-- Challenge --
Show all lines holding "that".

-- Source excerpt --
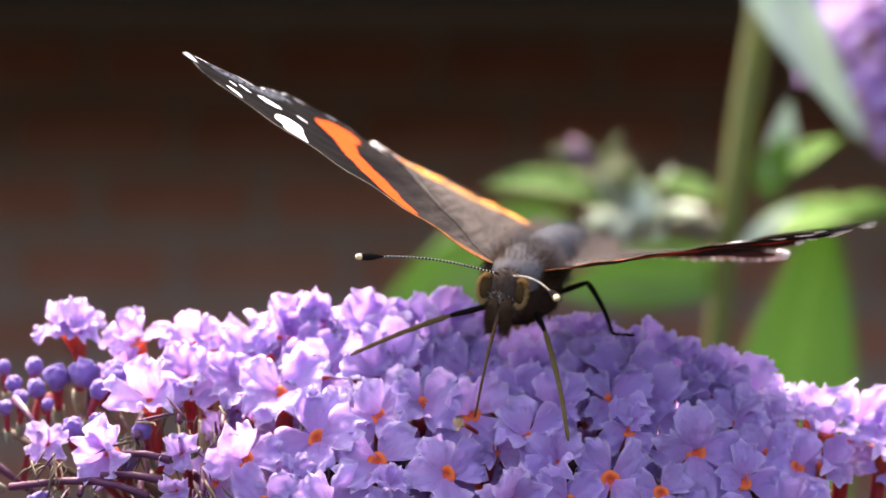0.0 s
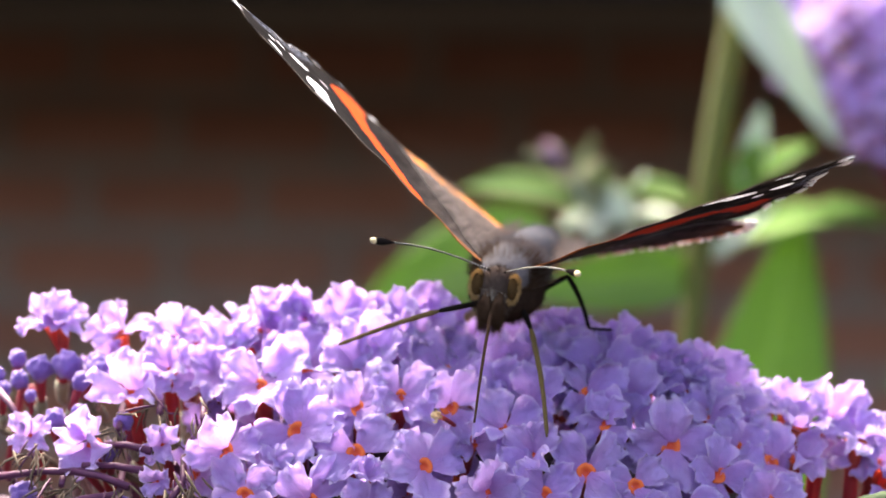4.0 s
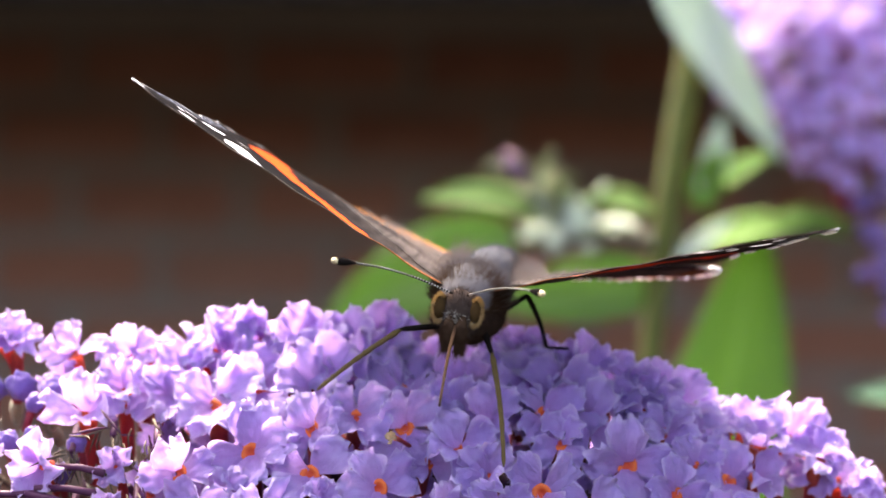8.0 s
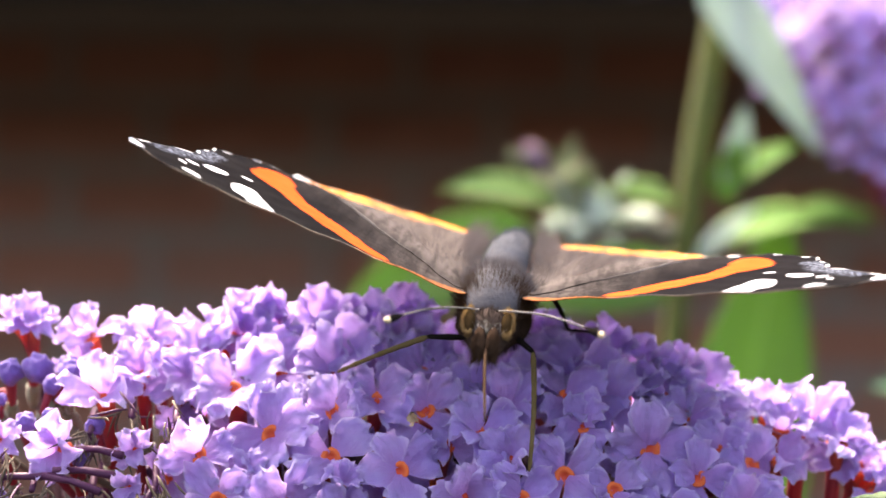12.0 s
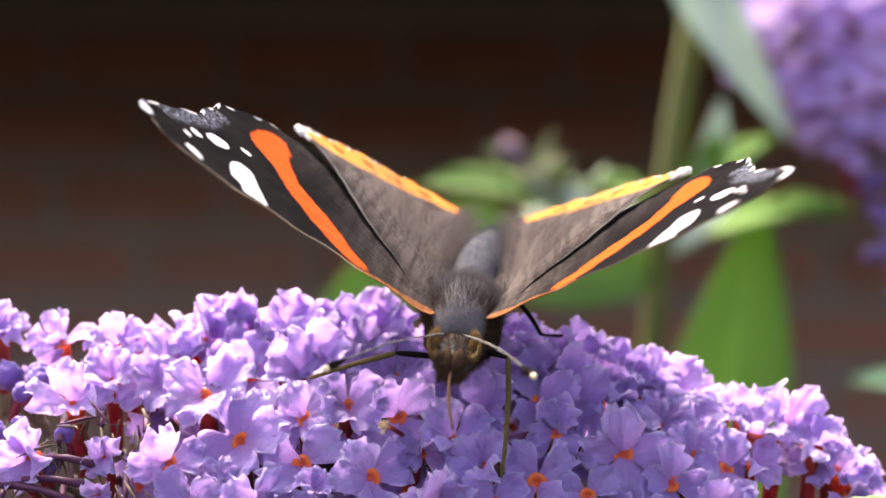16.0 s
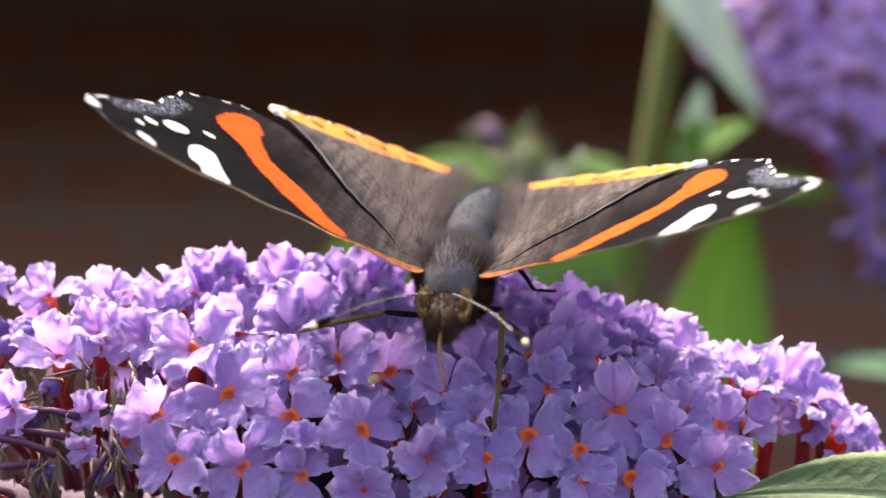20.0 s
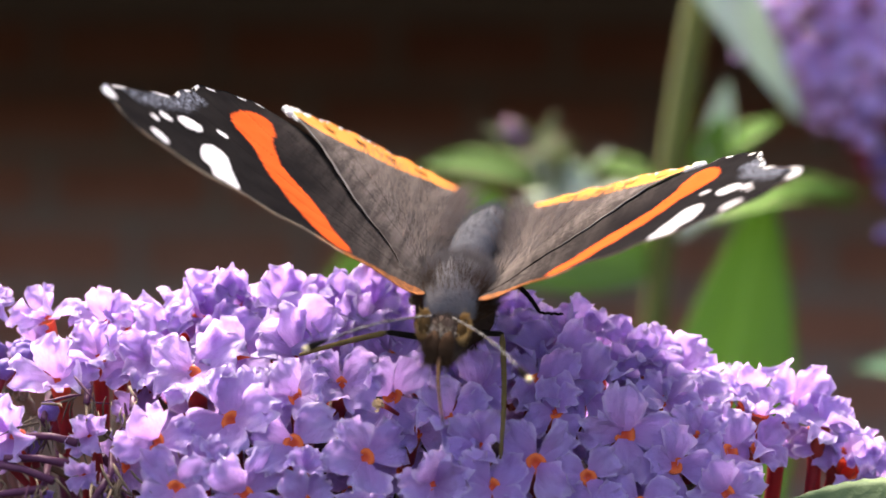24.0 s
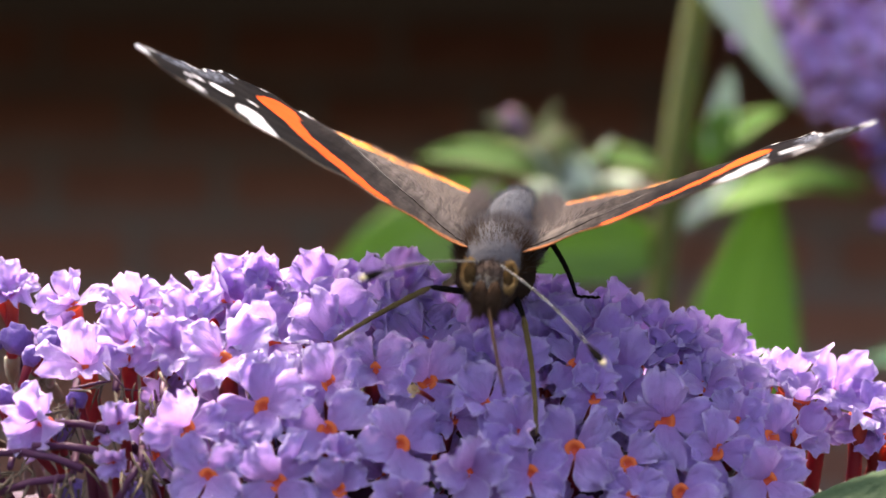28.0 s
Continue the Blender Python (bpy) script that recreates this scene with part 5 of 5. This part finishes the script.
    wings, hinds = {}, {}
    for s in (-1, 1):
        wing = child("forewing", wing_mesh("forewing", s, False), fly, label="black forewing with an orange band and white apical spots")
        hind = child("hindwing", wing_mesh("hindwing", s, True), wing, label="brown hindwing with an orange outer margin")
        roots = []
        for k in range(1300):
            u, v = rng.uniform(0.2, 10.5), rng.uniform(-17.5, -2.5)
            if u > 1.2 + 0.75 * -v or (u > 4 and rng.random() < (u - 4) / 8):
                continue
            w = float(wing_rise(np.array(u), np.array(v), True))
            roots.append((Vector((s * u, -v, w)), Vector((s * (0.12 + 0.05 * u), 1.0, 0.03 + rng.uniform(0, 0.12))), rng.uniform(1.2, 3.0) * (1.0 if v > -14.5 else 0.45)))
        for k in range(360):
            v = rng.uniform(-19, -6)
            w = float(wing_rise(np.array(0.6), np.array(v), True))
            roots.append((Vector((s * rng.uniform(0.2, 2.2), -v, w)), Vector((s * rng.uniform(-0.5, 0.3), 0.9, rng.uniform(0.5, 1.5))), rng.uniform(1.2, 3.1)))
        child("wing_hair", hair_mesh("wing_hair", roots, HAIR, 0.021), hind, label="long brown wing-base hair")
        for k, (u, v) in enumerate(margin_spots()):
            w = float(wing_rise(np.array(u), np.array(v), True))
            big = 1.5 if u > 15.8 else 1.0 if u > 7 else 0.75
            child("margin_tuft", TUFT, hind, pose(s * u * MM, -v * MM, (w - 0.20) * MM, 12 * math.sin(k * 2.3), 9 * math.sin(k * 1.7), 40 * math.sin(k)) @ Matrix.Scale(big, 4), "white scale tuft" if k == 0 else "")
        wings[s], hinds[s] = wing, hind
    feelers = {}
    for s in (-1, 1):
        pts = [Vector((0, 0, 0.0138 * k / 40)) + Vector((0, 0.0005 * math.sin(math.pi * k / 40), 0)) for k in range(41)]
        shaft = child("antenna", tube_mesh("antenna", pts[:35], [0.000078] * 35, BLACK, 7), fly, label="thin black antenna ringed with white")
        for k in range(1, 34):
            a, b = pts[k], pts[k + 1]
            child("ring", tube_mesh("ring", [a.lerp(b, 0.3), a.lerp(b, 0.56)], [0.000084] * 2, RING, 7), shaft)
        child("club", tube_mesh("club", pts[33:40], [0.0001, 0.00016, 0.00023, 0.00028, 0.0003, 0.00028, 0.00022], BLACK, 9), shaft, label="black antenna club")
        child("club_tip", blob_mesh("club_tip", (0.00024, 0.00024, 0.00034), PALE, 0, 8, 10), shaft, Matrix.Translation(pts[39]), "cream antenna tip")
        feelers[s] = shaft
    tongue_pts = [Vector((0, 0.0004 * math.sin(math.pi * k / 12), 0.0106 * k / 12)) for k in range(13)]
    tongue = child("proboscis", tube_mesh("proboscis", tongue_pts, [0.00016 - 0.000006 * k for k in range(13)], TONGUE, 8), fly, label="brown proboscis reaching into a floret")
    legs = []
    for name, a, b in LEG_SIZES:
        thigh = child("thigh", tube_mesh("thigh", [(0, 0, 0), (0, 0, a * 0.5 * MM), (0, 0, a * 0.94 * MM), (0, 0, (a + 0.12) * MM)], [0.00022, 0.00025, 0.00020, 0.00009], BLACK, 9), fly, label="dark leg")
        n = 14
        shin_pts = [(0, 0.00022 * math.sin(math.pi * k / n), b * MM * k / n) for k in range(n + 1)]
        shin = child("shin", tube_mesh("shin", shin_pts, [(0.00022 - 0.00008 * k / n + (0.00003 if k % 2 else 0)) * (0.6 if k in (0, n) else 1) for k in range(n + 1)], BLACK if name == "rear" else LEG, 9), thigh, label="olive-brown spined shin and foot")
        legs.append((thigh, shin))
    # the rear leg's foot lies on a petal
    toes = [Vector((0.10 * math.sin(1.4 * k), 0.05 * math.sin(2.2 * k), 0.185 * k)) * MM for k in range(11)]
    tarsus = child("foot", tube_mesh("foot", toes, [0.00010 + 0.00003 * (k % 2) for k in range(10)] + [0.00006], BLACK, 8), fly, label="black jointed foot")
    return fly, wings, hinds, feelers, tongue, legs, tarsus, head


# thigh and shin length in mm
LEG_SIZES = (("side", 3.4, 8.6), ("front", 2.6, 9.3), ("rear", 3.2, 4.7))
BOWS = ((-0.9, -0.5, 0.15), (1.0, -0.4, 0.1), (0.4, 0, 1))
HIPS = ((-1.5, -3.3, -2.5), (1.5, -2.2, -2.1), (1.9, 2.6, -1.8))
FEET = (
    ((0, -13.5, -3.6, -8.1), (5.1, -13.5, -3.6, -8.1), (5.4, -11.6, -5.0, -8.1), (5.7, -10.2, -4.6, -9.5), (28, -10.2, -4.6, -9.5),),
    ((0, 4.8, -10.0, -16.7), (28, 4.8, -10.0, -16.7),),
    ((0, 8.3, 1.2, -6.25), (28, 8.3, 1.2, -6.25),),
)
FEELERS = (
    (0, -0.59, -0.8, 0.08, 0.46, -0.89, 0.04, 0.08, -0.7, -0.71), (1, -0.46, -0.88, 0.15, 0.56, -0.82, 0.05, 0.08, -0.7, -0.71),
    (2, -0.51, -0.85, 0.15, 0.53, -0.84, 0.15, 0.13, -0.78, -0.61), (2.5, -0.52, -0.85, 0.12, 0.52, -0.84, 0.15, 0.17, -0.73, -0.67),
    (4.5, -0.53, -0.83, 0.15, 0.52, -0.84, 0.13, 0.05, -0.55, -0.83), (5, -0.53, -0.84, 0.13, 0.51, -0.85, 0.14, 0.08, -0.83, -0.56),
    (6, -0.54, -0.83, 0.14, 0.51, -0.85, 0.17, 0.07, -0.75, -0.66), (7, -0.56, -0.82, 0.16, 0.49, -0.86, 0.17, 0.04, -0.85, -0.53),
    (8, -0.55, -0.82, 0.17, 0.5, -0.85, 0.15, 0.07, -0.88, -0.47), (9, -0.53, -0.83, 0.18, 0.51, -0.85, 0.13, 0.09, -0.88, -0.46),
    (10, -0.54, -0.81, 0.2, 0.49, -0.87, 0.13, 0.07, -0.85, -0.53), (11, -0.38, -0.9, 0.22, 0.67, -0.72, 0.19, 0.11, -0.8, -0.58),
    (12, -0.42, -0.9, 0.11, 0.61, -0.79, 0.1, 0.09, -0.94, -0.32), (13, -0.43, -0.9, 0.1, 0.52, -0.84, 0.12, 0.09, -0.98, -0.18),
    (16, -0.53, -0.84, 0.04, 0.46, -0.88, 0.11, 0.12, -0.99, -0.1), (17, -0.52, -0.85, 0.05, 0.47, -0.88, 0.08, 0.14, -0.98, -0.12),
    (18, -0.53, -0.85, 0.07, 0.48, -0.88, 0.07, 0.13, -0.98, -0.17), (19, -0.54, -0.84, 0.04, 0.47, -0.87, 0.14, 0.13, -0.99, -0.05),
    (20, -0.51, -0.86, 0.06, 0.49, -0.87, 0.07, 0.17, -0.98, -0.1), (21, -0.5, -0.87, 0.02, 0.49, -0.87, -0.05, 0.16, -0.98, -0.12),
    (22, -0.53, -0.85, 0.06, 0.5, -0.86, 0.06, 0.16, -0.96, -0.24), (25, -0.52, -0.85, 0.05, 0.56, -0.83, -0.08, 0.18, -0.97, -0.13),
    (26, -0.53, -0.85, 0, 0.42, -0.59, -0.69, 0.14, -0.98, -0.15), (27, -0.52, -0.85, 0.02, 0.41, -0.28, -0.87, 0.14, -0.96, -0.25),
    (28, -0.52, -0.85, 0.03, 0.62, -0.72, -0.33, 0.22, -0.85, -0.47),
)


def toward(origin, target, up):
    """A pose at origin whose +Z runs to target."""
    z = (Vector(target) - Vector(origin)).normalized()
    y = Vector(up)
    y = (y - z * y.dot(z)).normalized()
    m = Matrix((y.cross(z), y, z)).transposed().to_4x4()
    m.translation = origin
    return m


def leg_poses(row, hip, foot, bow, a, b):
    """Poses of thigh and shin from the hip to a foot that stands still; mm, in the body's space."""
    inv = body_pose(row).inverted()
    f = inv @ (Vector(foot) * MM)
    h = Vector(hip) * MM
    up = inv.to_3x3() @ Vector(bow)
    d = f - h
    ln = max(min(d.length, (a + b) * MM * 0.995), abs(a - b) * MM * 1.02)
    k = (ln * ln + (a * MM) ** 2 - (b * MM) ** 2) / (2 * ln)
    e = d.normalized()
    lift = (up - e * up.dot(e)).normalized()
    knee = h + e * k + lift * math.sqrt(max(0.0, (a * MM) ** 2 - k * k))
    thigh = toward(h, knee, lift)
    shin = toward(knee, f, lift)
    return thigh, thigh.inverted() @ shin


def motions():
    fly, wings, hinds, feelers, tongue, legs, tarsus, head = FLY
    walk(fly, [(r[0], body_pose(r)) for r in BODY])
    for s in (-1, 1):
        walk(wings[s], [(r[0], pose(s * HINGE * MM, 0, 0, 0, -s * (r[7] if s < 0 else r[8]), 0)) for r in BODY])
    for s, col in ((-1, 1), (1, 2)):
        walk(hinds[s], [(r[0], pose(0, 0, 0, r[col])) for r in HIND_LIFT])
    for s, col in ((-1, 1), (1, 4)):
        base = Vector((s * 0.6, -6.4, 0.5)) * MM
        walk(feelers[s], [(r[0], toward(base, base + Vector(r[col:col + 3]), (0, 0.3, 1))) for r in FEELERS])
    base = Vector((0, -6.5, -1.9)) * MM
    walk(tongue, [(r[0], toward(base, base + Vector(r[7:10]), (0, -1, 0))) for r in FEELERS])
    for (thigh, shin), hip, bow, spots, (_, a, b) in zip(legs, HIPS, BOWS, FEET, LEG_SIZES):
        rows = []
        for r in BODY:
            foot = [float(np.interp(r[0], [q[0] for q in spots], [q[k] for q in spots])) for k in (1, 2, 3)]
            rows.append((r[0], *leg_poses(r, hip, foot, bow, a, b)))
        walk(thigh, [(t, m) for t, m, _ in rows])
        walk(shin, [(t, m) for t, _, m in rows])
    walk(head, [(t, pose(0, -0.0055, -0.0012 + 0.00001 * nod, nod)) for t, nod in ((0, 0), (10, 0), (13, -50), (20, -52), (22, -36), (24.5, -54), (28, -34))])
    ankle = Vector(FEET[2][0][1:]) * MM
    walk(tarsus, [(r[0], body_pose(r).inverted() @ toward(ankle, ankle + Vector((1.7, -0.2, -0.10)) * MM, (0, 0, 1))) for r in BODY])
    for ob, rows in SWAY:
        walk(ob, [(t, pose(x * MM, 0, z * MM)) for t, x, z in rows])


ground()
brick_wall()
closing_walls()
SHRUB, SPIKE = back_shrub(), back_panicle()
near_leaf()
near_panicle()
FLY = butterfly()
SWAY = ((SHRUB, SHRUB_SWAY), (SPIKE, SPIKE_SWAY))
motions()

-- Complete response --
Continue the Blender Python (bpy) script that recreates this scene with part 5 of 5. This part finishes the script.
    """Poses of thigh and shin from the hip to a foot that stands still; mm, in the body's space."""